TASK REQUIREMENTS:
All the data should come back exactly as it was given.

>> begin DATA SHOWN

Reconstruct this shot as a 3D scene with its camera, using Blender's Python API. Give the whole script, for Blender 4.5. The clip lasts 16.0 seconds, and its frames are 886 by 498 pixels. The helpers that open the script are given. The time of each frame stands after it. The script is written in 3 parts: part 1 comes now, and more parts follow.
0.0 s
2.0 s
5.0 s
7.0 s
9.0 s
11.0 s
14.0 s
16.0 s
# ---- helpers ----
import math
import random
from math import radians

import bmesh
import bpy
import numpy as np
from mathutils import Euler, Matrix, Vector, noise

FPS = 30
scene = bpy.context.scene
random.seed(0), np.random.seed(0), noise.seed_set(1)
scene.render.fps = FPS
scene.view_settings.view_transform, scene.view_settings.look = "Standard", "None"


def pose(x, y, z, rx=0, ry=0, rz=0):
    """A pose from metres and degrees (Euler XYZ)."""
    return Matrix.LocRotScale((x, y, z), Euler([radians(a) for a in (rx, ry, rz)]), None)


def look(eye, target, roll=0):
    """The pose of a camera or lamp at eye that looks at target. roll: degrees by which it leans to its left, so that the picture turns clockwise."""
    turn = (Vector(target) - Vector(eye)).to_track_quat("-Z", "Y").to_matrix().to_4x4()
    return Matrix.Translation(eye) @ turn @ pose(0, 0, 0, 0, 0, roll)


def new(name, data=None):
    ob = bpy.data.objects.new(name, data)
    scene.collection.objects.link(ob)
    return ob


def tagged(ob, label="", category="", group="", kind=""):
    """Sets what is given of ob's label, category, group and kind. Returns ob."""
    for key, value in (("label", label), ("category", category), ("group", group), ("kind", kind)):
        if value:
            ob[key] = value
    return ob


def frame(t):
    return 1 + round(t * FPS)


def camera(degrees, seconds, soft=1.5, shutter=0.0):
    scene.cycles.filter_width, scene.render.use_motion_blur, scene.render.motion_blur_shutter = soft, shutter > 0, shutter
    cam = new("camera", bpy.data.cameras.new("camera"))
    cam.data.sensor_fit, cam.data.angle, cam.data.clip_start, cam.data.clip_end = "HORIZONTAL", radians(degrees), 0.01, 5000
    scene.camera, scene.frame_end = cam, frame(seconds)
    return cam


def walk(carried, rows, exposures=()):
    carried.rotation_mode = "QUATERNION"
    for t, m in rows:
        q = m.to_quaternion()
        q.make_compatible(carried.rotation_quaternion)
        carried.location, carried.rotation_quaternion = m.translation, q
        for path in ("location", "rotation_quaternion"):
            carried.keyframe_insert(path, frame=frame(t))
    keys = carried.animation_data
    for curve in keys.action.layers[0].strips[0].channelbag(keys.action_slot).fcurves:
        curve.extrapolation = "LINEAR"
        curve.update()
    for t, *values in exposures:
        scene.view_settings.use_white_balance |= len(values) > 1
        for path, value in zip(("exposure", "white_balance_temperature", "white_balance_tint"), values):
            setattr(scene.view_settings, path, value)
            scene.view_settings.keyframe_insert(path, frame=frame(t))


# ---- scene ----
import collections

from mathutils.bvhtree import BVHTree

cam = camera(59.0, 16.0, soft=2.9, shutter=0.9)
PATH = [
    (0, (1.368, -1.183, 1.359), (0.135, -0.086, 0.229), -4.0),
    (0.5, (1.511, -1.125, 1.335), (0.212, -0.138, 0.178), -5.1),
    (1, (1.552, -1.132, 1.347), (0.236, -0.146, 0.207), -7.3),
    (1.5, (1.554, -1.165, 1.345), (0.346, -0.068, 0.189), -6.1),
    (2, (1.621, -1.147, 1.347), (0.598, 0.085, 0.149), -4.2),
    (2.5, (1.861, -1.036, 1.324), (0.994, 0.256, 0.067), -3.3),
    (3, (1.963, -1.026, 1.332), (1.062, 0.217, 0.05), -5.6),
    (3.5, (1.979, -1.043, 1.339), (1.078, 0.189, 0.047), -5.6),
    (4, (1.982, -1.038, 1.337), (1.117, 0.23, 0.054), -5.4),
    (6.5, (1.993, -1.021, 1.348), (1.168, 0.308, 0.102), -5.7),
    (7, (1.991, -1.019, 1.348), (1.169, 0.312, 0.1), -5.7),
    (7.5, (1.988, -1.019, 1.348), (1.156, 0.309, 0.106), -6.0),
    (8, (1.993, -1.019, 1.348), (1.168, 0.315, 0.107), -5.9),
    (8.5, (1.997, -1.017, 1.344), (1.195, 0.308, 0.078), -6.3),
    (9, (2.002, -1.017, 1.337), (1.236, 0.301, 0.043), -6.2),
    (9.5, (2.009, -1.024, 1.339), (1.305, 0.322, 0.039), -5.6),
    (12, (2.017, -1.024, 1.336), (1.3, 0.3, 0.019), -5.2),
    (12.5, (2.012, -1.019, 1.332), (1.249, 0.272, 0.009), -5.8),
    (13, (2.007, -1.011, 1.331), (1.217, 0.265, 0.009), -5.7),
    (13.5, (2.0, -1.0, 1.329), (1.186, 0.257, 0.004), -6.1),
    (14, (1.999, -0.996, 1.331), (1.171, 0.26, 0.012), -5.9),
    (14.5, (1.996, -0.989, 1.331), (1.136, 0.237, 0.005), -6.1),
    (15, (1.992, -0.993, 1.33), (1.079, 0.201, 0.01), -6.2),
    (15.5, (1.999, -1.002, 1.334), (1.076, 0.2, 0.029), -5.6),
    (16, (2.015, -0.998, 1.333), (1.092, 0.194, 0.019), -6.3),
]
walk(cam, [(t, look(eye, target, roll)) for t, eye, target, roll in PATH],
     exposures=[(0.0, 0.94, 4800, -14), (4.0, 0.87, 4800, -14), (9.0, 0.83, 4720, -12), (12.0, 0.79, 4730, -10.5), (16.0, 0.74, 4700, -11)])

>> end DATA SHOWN

FINAL RESULT:
Reconstruct this shot as a 3D scene with its camera, using Blender's Python API. Give the whole script, for Blender 4.5. The clip lasts 16.0 seconds, and its frames are 886 by 498 pixels. The helpers that open the script are given. The time of each frame stands after it. The script is written in 3 parts: part 1 comes now, and more parts follow.
0.0 s
2.0 s
5.0 s
7.0 s
9.0 s
11.0 s
14.0 s
16.0 s
# ---- helpers ----
import math
import random
from math import radians

import bmesh
import bpy
import numpy as np
from mathutils import Euler, Matrix, Vector, noise

FPS = 30
scene = bpy.context.scene
random.seed(0), np.random.seed(0), noise.seed_set(1)
scene.render.fps = FPS
scene.view_settings.view_transform, scene.view_settings.look = "Standard", "None"


def pose(x, y, z, rx=0, ry=0, rz=0):
    """A pose from metres and degrees (Euler XYZ)."""
    return Matrix.LocRotScale((x, y, z), Euler([radians(a) for a in (rx, ry, rz)]), None)


def look(eye, target, roll=0):
    """The pose of a camera or lamp at eye that looks at target. roll: degrees by which it leans to its left, so that the picture turns clockwise."""
    turn = (Vector(target) - Vector(eye)).to_track_quat("-Z", "Y").to_matrix().to_4x4()
    return Matrix.Translation(eye) @ turn @ pose(0, 0, 0, 0, 0, roll)


def new(name, data=None):
    ob = bpy.data.objects.new(name, data)
    scene.collection.objects.link(ob)
    return ob


def tagged(ob, label="", category="", group="", kind=""):
    """Sets what is given of ob's label, category, group and kind. Returns ob."""
    for key, value in (("label", label), ("category", category), ("group", group), ("kind", kind)):
        if value:
            ob[key] = value
    return ob


def frame(t):
    return 1 + round(t * FPS)


def camera(degrees, seconds, soft=1.5, shutter=0.0):
    scene.cycles.filter_width, scene.render.use_motion_blur, scene.render.motion_blur_shutter = soft, shutter > 0, shutter
    cam = new("camera", bpy.data.cameras.new("camera"))
    cam.data.sensor_fit, cam.data.angle, cam.data.clip_start, cam.data.clip_end = "HORIZONTAL", radians(degrees), 0.01, 5000
    scene.camera, scene.frame_end = cam, frame(seconds)
    return cam


def walk(carried, rows, exposures=()):
    carried.rotation_mode = "QUATERNION"
    for t, m in rows:
        q = m.to_quaternion()
        q.make_compatible(carried.rotation_quaternion)
        carried.location, carried.rotation_quaternion = m.translation, q
        for path in ("location", "rotation_quaternion"):
            carried.keyframe_insert(path, frame=frame(t))
    keys = carried.animation_data
    for curve in keys.action.layers[0].strips[0].channelbag(keys.action_slot).fcurves:
        curve.extrapolation = "LINEAR"
        curve.update()
    for t, *values in exposures:
        scene.view_settings.use_white_balance |= len(values) > 1
        for path, value in zip(("exposure", "white_balance_temperature", "white_balance_tint"), values):
            setattr(scene.view_settings, path, value)
            scene.view_settings.keyframe_insert(path, frame=frame(t))


# ---- scene ----
import collections

from mathutils.bvhtree import BVHTree

cam = camera(59.0, 16.0, soft=2.9, shutter=0.9)
PATH = [
    (0, (1.368, -1.183, 1.359), (0.135, -0.086, 0.229), -4.0),
    (0.5, (1.511, -1.125, 1.335), (0.212, -0.138, 0.178), -5.1),
    (1, (1.552, -1.132, 1.347), (0.236, -0.146, 0.207), -7.3),
    (1.5, (1.554, -1.165, 1.345), (0.346, -0.068, 0.189), -6.1),
    (2, (1.621, -1.147, 1.347), (0.598, 0.085, 0.149), -4.2),
    (2.5, (1.861, -1.036, 1.324), (0.994, 0.256, 0.067), -3.3),
    (3, (1.963, -1.026, 1.332), (1.062, 0.217, 0.05), -5.6),
    (3.5, (1.979, -1.043, 1.339), (1.078, 0.189, 0.047), -5.6),
    (4, (1.982, -1.038, 1.337), (1.117, 0.23, 0.054), -5.4),
    (6.5, (1.993, -1.021, 1.348), (1.168, 0.308, 0.102), -5.7),
    (7, (1.991, -1.019, 1.348), (1.169, 0.312, 0.1), -5.7),
    (7.5, (1.988, -1.019, 1.348), (1.156, 0.309, 0.106), -6.0),
    (8, (1.993, -1.019, 1.348), (1.168, 0.315, 0.107), -5.9),
    (8.5, (1.997, -1.017, 1.344), (1.195, 0.308, 0.078), -6.3),
    (9, (2.002, -1.017, 1.337), (1.236, 0.301, 0.043), -6.2),
    (9.5, (2.009, -1.024, 1.339), (1.305, 0.322, 0.039), -5.6),
    (12, (2.017, -1.024, 1.336), (1.3, 0.3, 0.019), -5.2),
    (12.5, (2.012, -1.019, 1.332), (1.249, 0.272, 0.009), -5.8),
    (13, (2.007, -1.011, 1.331), (1.217, 0.265, 0.009), -5.7),
    (13.5, (2.0, -1.0, 1.329), (1.186, 0.257, 0.004), -6.1),
    (14, (1.999, -0.996, 1.331), (1.171, 0.26, 0.012), -5.9),
    (14.5, (1.996, -0.989, 1.331), (1.136, 0.237, 0.005), -6.1),
    (15, (1.992, -0.993, 1.33), (1.079, 0.201, 0.01), -6.2),
    (15.5, (1.999, -1.002, 1.334), (1.076, 0.2, 0.029), -5.6),
    (16, (2.015, -0.998, 1.333), (1.092, 0.194, 0.019), -6.3),
]
walk(cam, [(t, look(eye, target, roll)) for t, eye, target, roll in PATH],
     exposures=[(0.0, 0.94, 4800, -14), (4.0, 0.87, 4800, -14), (9.0, 0.83, 4720, -12), (12.0, 0.79, 4730, -10.5), (16.0, 0.74, 4700, -11)])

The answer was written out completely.